Improvements to the UK’s academic performance in the Programme for International Student Assessment (Pisa) tests have been “tarnished” by wellbeing data, unions have said.
The tests, taken by 15-year-olds in 79 countries and regions, show the UK has improved its rankings on three years ago and British pupils performed significantly better in maths in 2018 than in 2015.
But the Organisation for Economic Cooperation and Development (OECD) study found just 53 per cent of UK students are satisfied with their lives, compared to 67 per cent across the OECD countries.
Just over one in three (35 per cent) of students from the UK described themselves as “always happy”, which is below the OECD average of 41 per cent, the report reveals.
Overall, the global report ranks the UK as 14th for reading, up from 22nd in the previous tests in 2015. The UK has also risen from 27th to 18th in maths and from 15th to 14th in science.
But Andreas Schleicher, OECD education and skills director, has said that it will take “a long time” for the UK to catch up with top-performing countries like China, Estonia and Finland.
On the figures, Paul Whiteman, general secretary of the National Association of Headteachers, said: “The impressive statistics around maths are tarnished by the worryingly high percentages of miserable and worried pupils.”
Geoff Barton, general secretary of the Association of School and College Leaders, added that the data showing that fewer students in the UK are satisfied with their lives was “worrying”.
He said: “It is clear that many young people feel under great pressure in a society in which the stakes often seem very high to them in terms of achieving their goals.”
Kevin Courtney, joint general secretary of the National Education Union, said: “Pisa finds a clear link between successful education systems and pupils’ sense of belonging and life satisfaction.
“The finding that pupils in England are less likely to agree that their life has a clear meaning compared with their counterparts globally, and that two-thirds described themselves as sometimes or always feeling worried, should be deeply concerning.”

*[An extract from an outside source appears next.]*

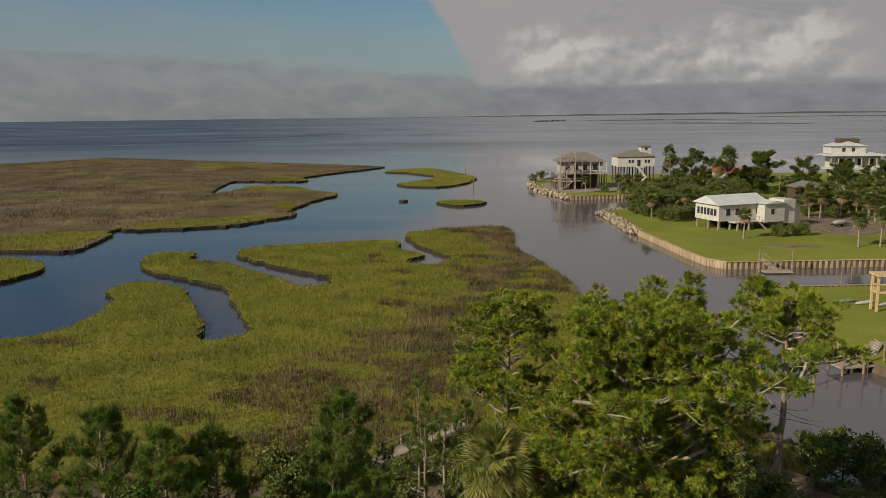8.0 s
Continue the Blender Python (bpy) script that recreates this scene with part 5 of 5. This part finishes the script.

He added: “In the context of austerity, growing rates of child poverty and homelessness, low pay and job insecurity, a generation of young people in England are growing up believing that their future is bleak.”
Carole Willis, chief executive of the National Foundation for Educational Research, said: “Pupils in England have continued to perform well in reading and science and have made significant improvement in maths.
“What requires further analysis and consideration is pupils’ perception of their wellbeing.”